Dunque non si vede nessun erede?
«In un certo teatro piuttosto marginale, a tratti ricompare qualcosa di Totò. Ad esempio in Santagata e Morganti. Invece il cinema di oggi viene tutto dal cabaret, i comici parlano a un pubblico conformista. L’unico ad avere una possibilità poteva essere Benigni, ma se l’è giocata per diventare un predicatore. Nella storia del teatro del Novecento Totò è uno dei grandissimi insieme a Pirandello, De Filippo e Carmelo Bene. Certo, non è un intellettuale né un teorico, è istintivo, un grandissimo attore».
Quale fu il suo rapporto con Eduardo?
«Eduardo conosceva le radici della propria arte e cercava in qualche modo di distaccarsene, di superare la tradizione. E infatti ha scritto, diretto e interpretato capolavori. La rivalità con Totò era sul piano del successo. Eduardo lo infila in Napoli milionaria ma lo fa a malincuore, è invidioso del fatto che Totò trascina il pubblico più di lui che è intelligente e più umano. Eppure le più belle dichiarazioni dopo la morte di Totò sono proprio di De Filippo che rievoca il periodo in cui entrambi lavoravano nelle baracche intorno alla ferrovia: è la rievocazione di un’epoca e di un’amicizia. Erano entrambi guitti che appartenevano a quella storia e a quella società. Oggi Napoli è cambiata, ci vorrebbe un Totò di oggi che interpretasse i dolori e la realtà attuali».

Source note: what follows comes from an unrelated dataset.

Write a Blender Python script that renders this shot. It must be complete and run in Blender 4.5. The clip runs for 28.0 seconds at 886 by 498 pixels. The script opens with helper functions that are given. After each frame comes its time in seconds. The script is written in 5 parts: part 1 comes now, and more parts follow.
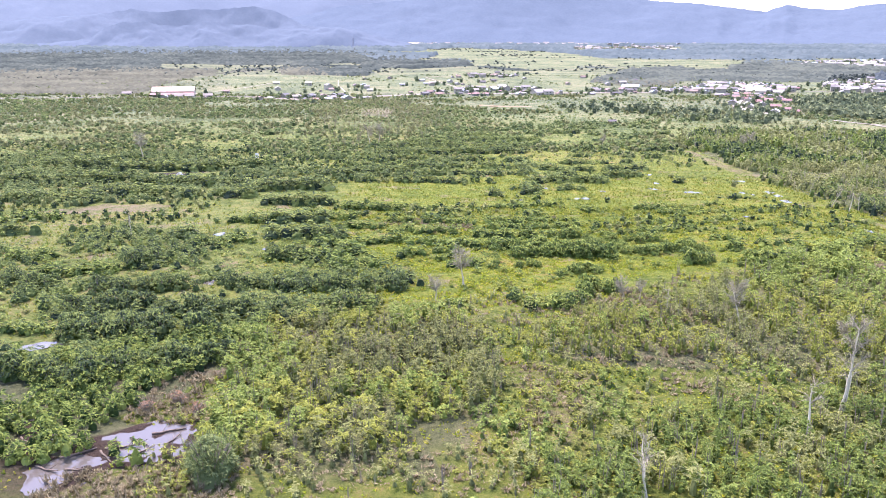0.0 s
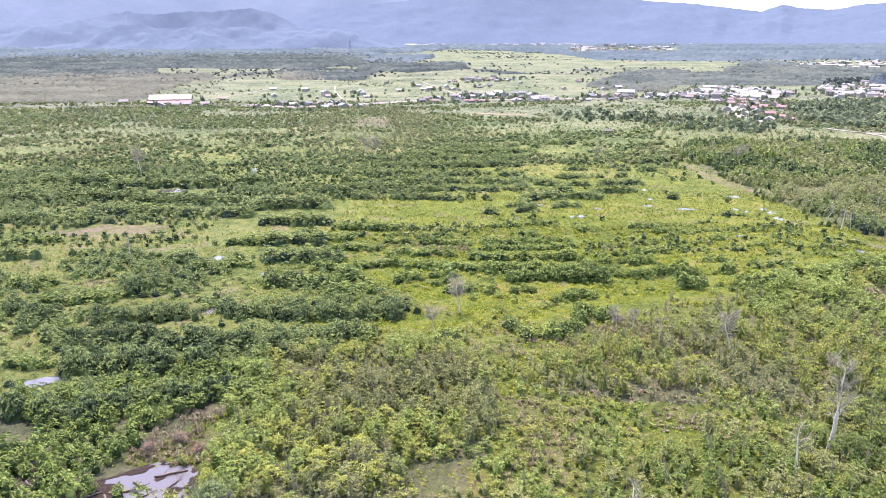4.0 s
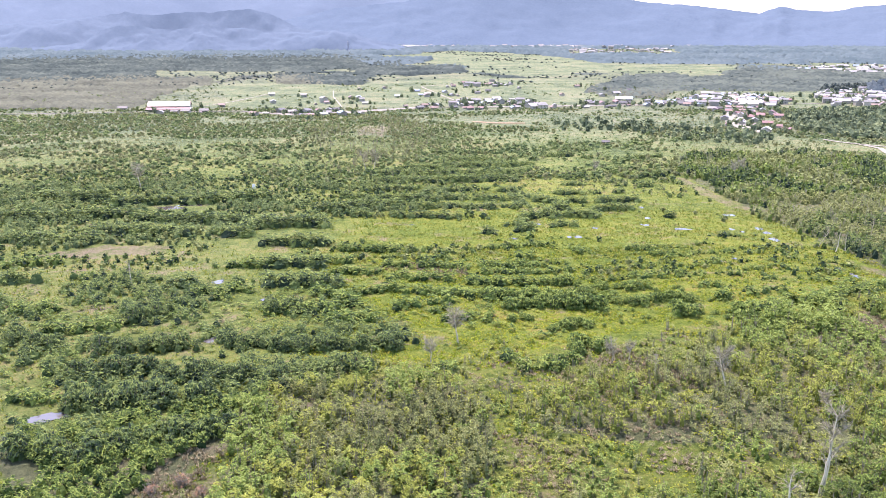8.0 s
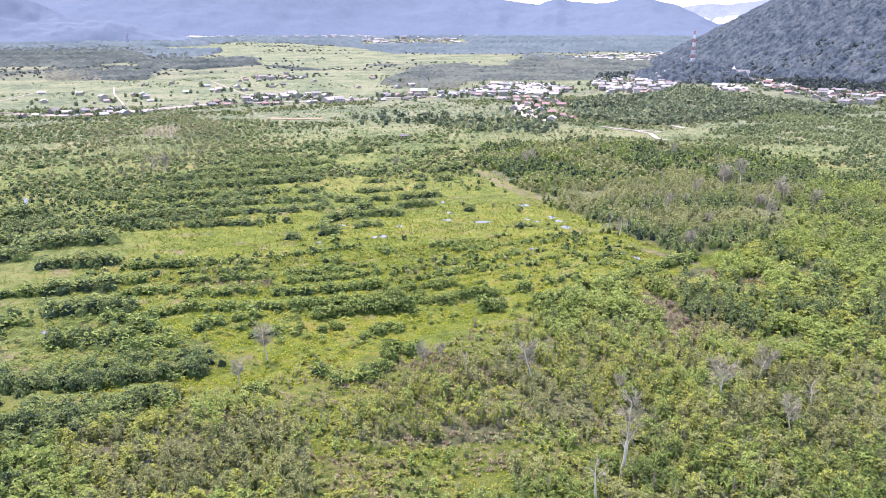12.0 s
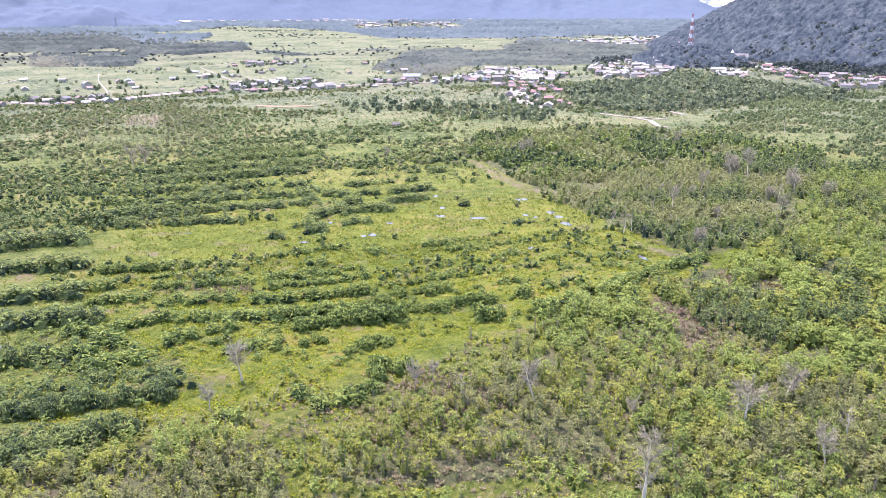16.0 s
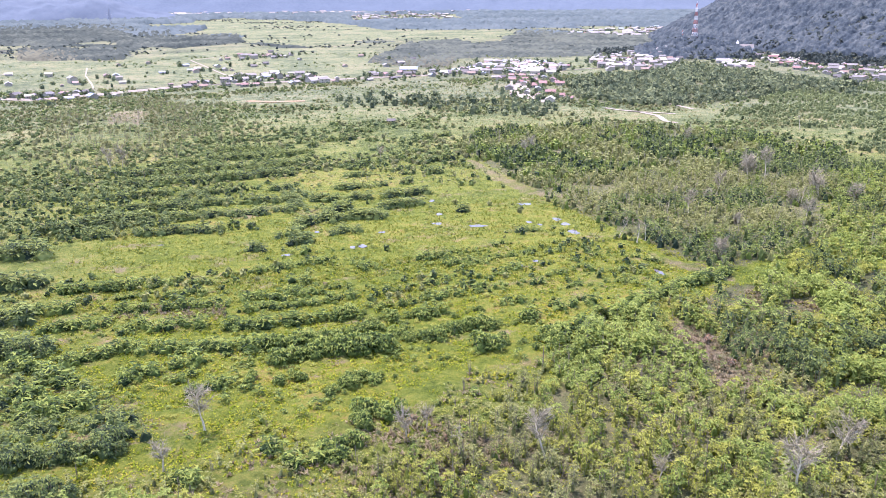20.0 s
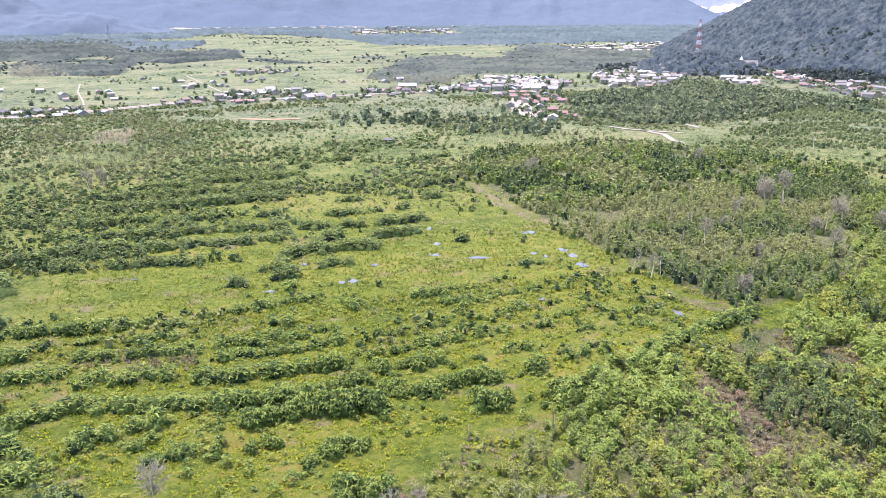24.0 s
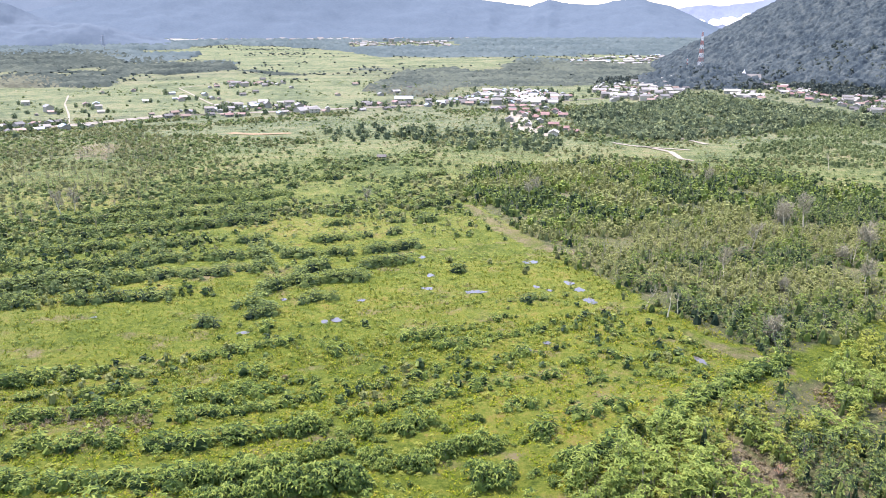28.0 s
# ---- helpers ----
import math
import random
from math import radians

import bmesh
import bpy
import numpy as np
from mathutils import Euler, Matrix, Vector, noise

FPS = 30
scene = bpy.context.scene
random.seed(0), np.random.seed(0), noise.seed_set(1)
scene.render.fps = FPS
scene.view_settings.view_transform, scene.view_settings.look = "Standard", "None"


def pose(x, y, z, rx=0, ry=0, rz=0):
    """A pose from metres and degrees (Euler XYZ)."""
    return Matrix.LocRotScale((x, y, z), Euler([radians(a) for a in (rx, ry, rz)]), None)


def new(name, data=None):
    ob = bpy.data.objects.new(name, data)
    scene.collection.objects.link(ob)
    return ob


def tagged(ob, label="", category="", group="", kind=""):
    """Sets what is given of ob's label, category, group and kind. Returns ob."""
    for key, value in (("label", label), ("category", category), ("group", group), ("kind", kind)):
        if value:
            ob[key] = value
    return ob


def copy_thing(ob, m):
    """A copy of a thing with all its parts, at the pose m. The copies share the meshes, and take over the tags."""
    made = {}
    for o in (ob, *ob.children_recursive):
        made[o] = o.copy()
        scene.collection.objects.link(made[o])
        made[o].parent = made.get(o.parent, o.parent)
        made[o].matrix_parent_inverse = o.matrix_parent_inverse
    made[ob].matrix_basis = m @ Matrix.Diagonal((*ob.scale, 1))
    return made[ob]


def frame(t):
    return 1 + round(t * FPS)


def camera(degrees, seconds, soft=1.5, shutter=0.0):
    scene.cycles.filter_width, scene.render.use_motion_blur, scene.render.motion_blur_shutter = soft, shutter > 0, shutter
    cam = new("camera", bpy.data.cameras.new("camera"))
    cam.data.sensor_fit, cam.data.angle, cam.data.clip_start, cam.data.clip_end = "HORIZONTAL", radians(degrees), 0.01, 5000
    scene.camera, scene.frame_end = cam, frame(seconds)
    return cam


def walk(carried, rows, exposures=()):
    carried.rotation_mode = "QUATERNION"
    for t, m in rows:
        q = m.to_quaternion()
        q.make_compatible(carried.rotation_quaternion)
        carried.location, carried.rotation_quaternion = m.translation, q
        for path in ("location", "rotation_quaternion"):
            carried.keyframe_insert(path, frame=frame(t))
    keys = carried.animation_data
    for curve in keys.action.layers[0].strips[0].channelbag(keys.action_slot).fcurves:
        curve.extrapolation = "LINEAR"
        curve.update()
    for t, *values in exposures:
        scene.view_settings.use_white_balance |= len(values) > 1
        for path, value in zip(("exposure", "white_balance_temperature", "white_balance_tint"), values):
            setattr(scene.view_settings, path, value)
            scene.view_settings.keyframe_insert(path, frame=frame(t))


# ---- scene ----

Servirebbe davvero a ricordarlo il museo alla Sanità che da vent’anni non si riesce ad aprire?
«I musei sono cose mortuarie, raccolgono pezzi del passato. Va anche bene per imparare. Ma il Totò di cui c’è bisogno, ripeto, è un Totò di oggi, con la genialità sufficiente per parlare della situazione attuale, per farci vedere il futuro magari attraverso l’utopia».